Begin Data provided

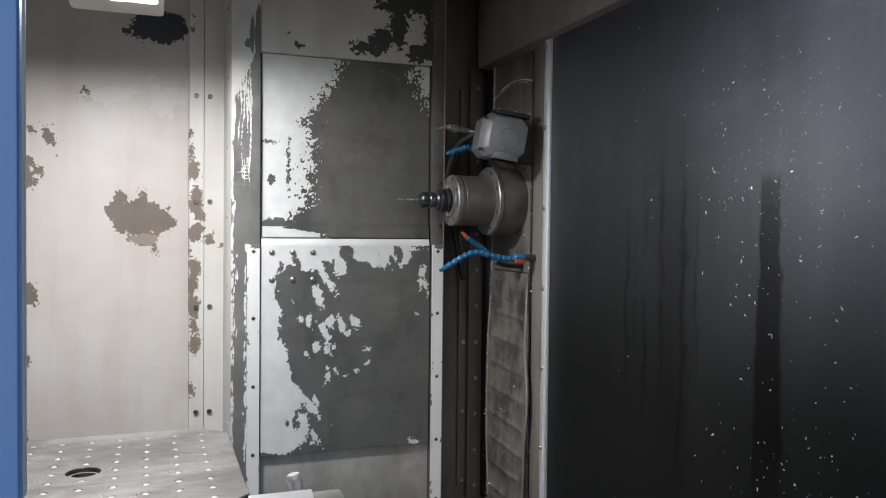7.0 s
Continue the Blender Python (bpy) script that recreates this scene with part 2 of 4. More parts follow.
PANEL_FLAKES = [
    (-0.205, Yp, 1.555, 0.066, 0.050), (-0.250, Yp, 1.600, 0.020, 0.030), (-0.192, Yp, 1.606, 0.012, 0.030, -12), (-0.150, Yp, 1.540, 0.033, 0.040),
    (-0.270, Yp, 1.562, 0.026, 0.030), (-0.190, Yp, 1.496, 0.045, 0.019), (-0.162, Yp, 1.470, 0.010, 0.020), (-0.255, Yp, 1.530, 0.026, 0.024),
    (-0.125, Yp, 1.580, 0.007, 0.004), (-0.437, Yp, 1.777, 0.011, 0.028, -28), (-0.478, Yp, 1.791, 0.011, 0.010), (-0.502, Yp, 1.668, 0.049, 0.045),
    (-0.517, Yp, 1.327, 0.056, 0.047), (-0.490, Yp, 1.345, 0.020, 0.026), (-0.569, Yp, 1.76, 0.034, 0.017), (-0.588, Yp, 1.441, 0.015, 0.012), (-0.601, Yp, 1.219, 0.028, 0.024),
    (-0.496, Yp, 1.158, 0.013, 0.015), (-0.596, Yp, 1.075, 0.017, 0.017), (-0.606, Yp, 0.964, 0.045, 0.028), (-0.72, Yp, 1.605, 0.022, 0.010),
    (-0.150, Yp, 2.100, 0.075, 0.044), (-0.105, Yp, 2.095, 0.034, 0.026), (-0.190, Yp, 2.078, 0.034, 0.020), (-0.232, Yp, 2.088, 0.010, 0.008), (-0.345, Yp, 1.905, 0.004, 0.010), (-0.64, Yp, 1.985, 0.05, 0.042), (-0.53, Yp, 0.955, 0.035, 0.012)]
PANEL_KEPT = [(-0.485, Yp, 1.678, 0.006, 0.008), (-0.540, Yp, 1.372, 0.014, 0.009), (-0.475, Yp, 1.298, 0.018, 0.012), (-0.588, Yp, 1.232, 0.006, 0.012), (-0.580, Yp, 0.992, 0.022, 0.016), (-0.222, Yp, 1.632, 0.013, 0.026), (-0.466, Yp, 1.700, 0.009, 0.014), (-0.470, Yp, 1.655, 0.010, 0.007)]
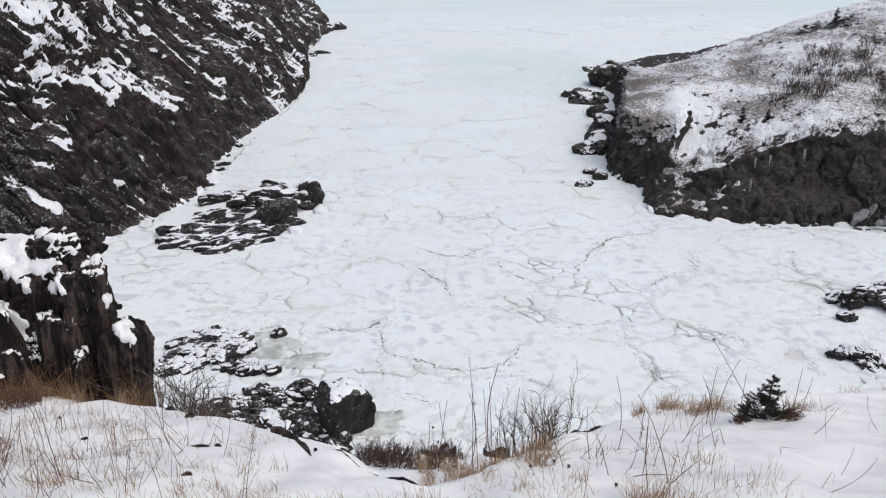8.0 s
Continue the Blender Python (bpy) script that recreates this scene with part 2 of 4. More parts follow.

End Data provided

What the task asks:
Strip out the images, then output the records above word for word.

The response:
7.0 s
Continue the Blender Python (bpy) script that recreates this scene with part 2 of 4. More parts follow.
PANEL_FLAKES = [
    (-0.205, Yp, 1.555, 0.066, 0.050), (-0.250, Yp, 1.600, 0.020, 0.030), (-0.192, Yp, 1.606, 0.012, 0.030, -12), (-0.150, Yp, 1.540, 0.033, 0.040),
    (-0.270, Yp, 1.562, 0.026, 0.030), (-0.190, Yp, 1.496, 0.045, 0.019), (-0.162, Yp, 1.470, 0.010, 0.020), (-0.255, Yp, 1.530, 0.026, 0.024),
    (-0.125, Yp, 1.580, 0.007, 0.004), (-0.437, Yp, 1.777, 0.011, 0.028, -28), (-0.478, Yp, 1.791, 0.011, 0.010), (-0.502, Yp, 1.668, 0.049, 0.045),
    (-0.517, Yp, 1.327, 0.056, 0.047), (-0.490, Yp, 1.345, 0.020, 0.026), (-0.569, Yp, 1.76, 0.034, 0.017), (-0.588, Yp, 1.441, 0.015, 0.012), (-0.601, Yp, 1.219, 0.028, 0.024),
    (-0.496, Yp, 1.158, 0.013, 0.015), (-0.596, Yp, 1.075, 0.017, 0.017), (-0.606, Yp, 0.964, 0.045, 0.028), (-0.72, Yp, 1.605, 0.022, 0.010),
    (-0.150, Yp, 2.100, 0.075, 0.044), (-0.105, Yp, 2.095, 0.034, 0.026), (-0.190, Yp, 2.078, 0.034, 0.020), (-0.232, Yp, 2.088, 0.010, 0.008), (-0.345, Yp, 1.905, 0.004, 0.010), (-0.64, Yp, 1.985, 0.05, 0.042), (-0.53, Yp, 0.955, 0.035, 0.012)]
PANEL_KEPT = [(-0.485, Yp, 1.678, 0.006, 0.008), (-0.540, Yp, 1.372, 0.014, 0.009), (-0.475, Yp, 1.298, 0.018, 0.012), (-0.588, Yp, 1.232, 0.006, 0.012), (-0.580, Yp, 0.992, 0.022, 0.016), (-0.222, Yp, 1.632, 0.013, 0.026), (-0.466, Yp, 1.700, 0.009, 0.014), (-0.470, Yp, 1.655, 0.010, 0.007)]
8.0 s
Continue the Blender Python (bpy) script that recreates this scene with part 2 of 4. More parts follow.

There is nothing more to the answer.